L’abandon de la couleur, le choix du (presque) monochrome, crée une unité visuelle.
Le fond blanc, crayeux c’est le degré zéro de la peinture, des nouvelles formes apparaissent, mais sans faire table rase du passé pictural car des filiations existent avec les œuvres précédentes de l’artiste.

Le mélange d’enduit, de cire et de peinture à l'huile crée des vibrations et des transparences, la matière recouvre la toile et recouvre sa fonction de matrice qui engendre les corps. Matière fertile parcourue par une plaie, qui incise à vif les chairs, Ligne de Vie qui se poursuit de tableau en tableau, reliant les corps dans une seule destinée. Des êtres se meuvent, encore retenus par la matière épaisse, énigmatiques, pas de pathos exacerbé, juste parfois l’écho d’un cri qui demeure, mais ailleurs  c’est déjà le silence qui apaise.

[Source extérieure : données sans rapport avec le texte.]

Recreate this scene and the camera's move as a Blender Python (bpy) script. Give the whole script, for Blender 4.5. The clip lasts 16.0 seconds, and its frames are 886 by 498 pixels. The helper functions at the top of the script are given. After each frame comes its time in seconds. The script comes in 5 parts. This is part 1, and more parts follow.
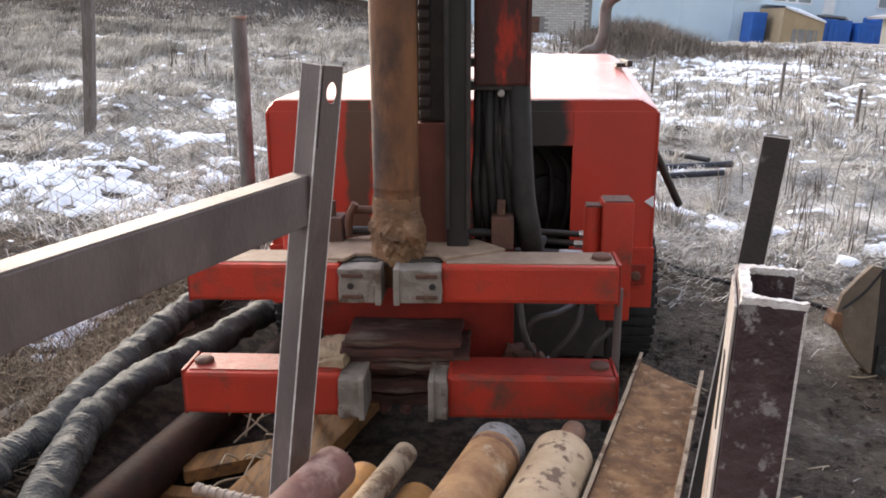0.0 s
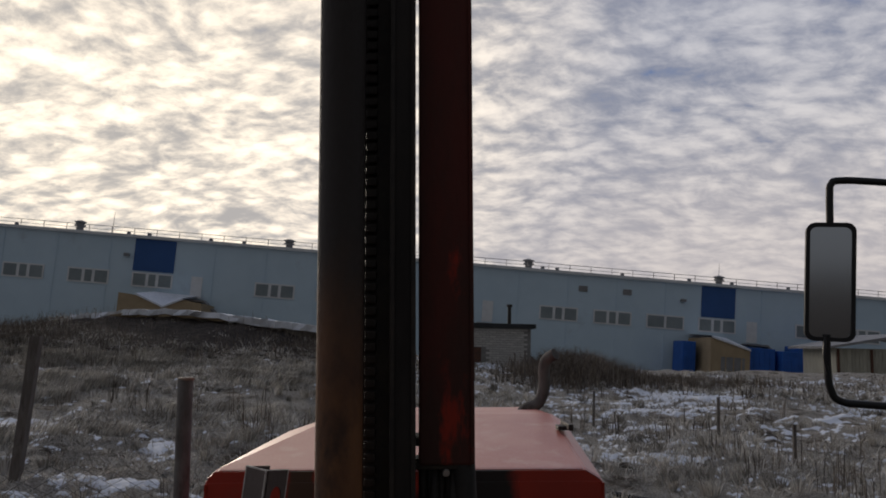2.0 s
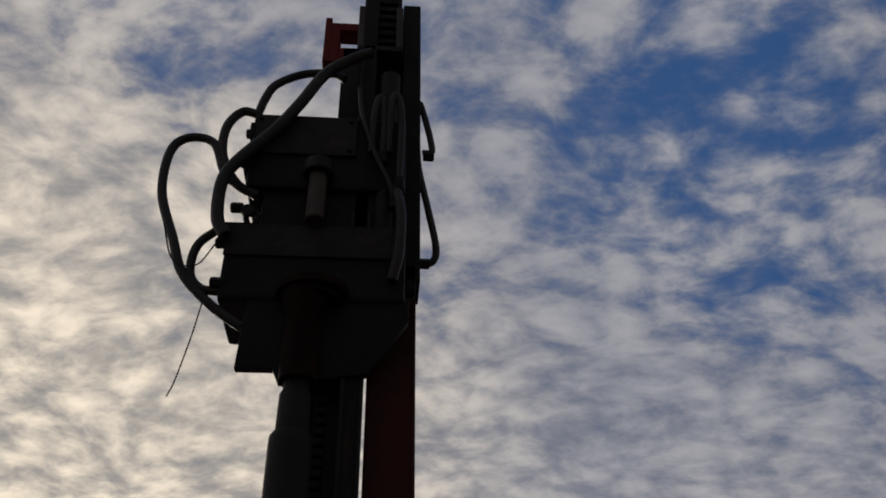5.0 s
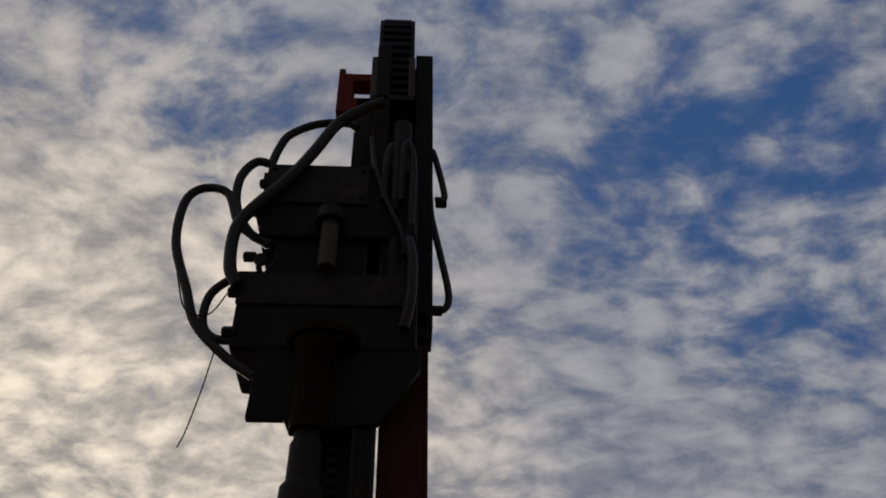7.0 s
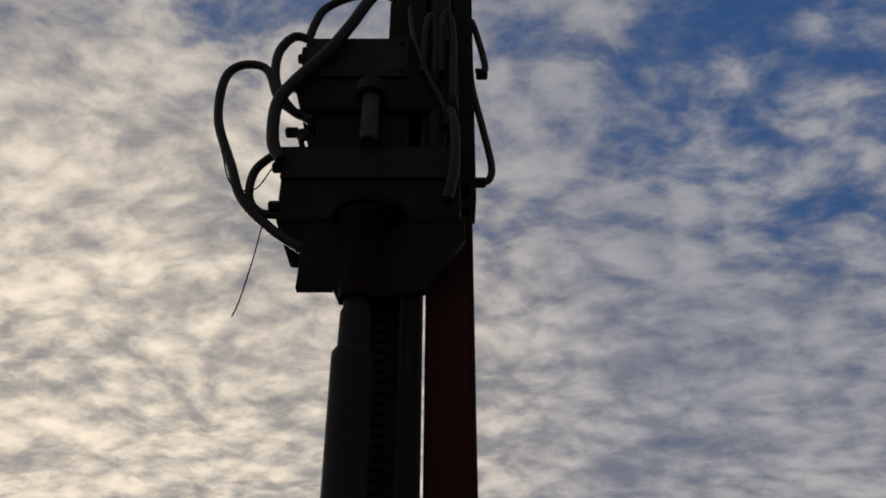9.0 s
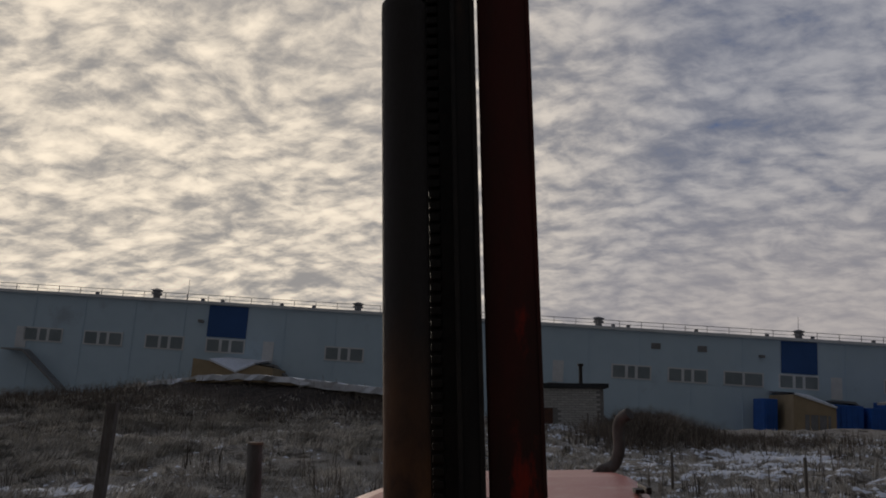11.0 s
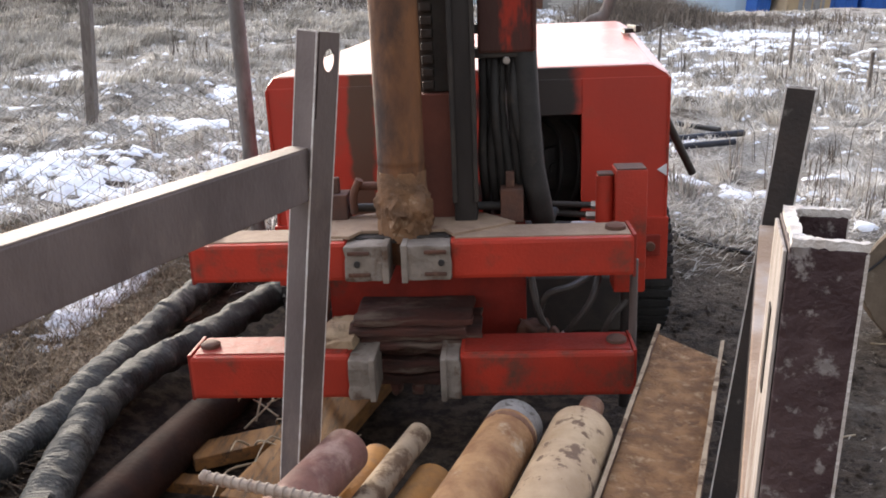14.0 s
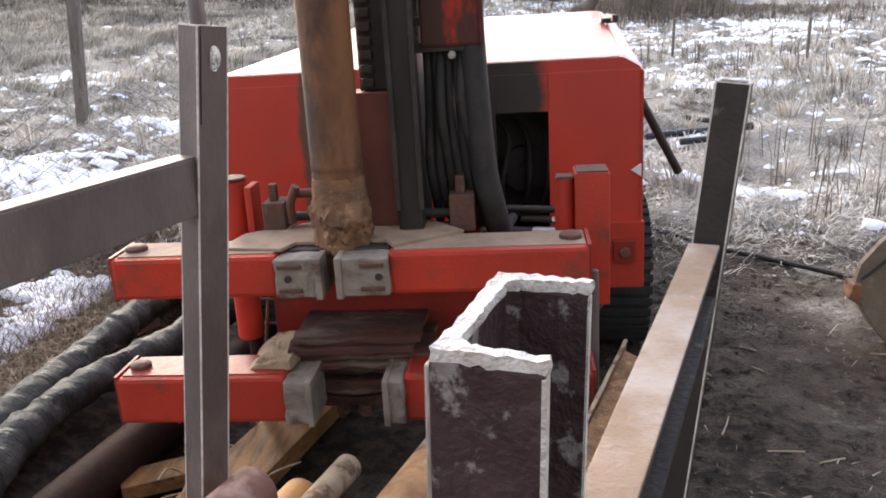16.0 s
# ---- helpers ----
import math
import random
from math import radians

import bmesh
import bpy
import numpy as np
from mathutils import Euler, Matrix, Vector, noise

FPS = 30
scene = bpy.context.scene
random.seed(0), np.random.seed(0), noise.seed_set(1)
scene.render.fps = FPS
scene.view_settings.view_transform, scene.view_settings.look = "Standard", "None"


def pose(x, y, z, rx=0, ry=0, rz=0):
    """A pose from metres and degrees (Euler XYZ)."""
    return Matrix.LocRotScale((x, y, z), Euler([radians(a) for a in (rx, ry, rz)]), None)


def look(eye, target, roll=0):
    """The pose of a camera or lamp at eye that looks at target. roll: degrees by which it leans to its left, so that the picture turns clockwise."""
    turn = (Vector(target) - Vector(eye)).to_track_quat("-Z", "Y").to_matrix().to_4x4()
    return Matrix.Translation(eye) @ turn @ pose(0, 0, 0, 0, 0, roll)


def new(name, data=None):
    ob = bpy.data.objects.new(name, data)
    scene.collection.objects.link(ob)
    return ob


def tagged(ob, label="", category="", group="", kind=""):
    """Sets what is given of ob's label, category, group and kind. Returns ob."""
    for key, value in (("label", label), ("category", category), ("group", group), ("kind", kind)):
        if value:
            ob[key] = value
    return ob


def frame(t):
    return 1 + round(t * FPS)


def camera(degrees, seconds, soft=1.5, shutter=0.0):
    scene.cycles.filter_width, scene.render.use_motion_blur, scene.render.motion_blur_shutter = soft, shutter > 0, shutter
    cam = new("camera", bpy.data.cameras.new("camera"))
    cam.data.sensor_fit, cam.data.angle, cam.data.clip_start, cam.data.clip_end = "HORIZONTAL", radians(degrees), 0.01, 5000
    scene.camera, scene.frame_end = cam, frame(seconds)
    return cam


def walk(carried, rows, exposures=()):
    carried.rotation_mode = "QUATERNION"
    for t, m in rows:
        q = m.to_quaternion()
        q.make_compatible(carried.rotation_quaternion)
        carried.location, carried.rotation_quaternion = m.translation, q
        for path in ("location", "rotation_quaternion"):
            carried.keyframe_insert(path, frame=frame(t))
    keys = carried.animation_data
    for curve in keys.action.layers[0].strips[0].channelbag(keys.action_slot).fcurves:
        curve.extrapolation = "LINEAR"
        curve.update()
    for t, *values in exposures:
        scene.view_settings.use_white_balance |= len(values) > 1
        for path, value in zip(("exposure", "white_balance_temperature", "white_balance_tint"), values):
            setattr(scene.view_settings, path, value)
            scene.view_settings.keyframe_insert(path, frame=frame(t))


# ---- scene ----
cam = camera(55.7, 16.0, 1.8)
PATH = [
    (0, (0.083, 0.144, 1.6), (-0.012, 2.071, 1.077), 1.3),
    (0.5, (0.082, 0.143, 1.62), (0.007, 2.096, 1.199), 1.8),
    (1, (0.079, 0.132, 1.66), (0.056, 2.118, 1.423), 2.4),
    (1.5, (0.074, 0.142, 1.725), (0.065, 2.142, 1.712), 1.80),
    (2, (0.075, 0.121, 1.795), (0.090, 2.107, 2.029), 1.41),
    (2.5, (0.074, 0.120, 1.845), (0.103, 2.067, 2.300), 1.84),
    (3, (0.081, 0.114, 1.902), (0.178, 1.993, 2.580), 0.70),
    (3.5, (0.069, 0.119, 1.947), (0.167, 1.937, 2.775), 0.65),
    (4, (0.069, 0.102, 1.975), (0.209, 1.836, 2.960), 0.03),
    (4.5, (0.066, 0.078, 1.992), (0.201, 1.741, 3.095), 0.31),
    (5, (0.063, 0.064, 2.004), (0.173, 1.681, 3.176), 0.97),
    (5.2, (0.072, 0.029, 2.035), (0.177, 1.641, 3.214), 0.97),
    (7.5, (0.115, 0.078, 1.997), (0.150, 1.624, 3.265), 1.77),
    (8, (0.113, 0.081, 1.986), (0.140, 1.659, 3.214), 1.83),
    (8.5, (0.099, 0.116, 1.984), (0.113, 1.738, 3.154), 1.77),
    (9, (0.095, 0.122, 1.940), (0.061, 1.826, 2.987), 1.98),
    (9.5, (0.095, 0.143, 1.897), (-0.035, 1.941, 2.763), 2.37),
    (9.7, (0.089, 0.176, 1.888), (-0.052, 2.007, 2.680), 2.74),
    (11.8, (0.081, 0.154, 1.720), (-0.056, 2.146, 1.844), -0.80),
    (12, (0.085, 0.160, 1.703), (-0.041, 2.156, 1.757), -0.80),
    (12.5, (0.085, 0.195, 1.652), (-0.042, 2.184, 1.493), -0.8),
    (13, (0.088, 0.21, 1.607), (-0.046, 2.177, 1.271), -0.6),
    (13.5, (0.087, 0.216, 1.573), (-0.036, 2.154, 1.093), -0.5),
    (14, (0.084, 0.221, 1.553), (-0.034, 2.136, 0.989), -0.7),
    (14.5, (0.087, 0.228, 1.545), (-0.007, 2.138, 0.96), -0.2),
    (15, (0.089, 0.235, 1.545), (0.002, 2.148, 0.97), 0.0),
    (15.5, (0.157, 0.307, 1.538), (0.031, 2.214, 0.95), -1.2),
    (15.8, (0.256, 0.406, 1.536), (0.076, 2.313, 0.956), -1.9),
    (16, (0.325, 0.47, 1.533), (0.149, 2.378, 0.959), -1.7),
]
EXPOSURES = [(0, 2.9), (0.9, 3.0), (1.1, 2.8), (1.4, 1.9), (1.6, 1.2), (2.0, 0.15), (2.5, -0.1), (4.0, -0.5), (5.0, -0.5), (9.5, -0.5), (11.8, -0.4), (12.5, 0.1), (12.8, 0.55), (13.0, 1.6), (13.2, 1.8), (13.5, 2.66), (14.0, 2.88), (16, 3.04)]
walk(cam, [(t, look(eye, target, roll)) for t, eye, target, roll in PATH], EXPOSURES)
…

           Alessandra Cola

 

Sur les VILLES DE CUIVRE

Suite de 15 eaux-fortes et aquatintes (et un fil de cuivre) de 2008 à 2009

La série de gravure  « Villes de Cuivre » comporte des fils de cuivre, qui sont visuellement comme des lignes de cuivre.
C’est une suite de gravures dont l’idée de base est l’utilisation d’un fil de cuivre pour créer un gaufrage en forme de ligne et, peut-être, y couler de la cire comme j’ai pu le faire dans le passé.
Mais le besoin de changer de technique, ajouté à l’envie d’inclure dans le tirage un élément unique m’a fait sauter le pas : un fil de cuivre compressé dans le papier pour chaque exemplaire. Et ainsi ajouter au papier l’élément cuivre, le métal même dont est fait la matrice, le métal que j’incise, creuse et maltraite, pour en tirer ces images et leur donner une épaisseur inédite.
Lui donner la forme des sujets explorés dans la peinture, comme la ville et le désert, m’a lancé dans cette série, avant que la ligne ne s’émancipe et donne, qui sait, matière à sujet pour de futures peintures.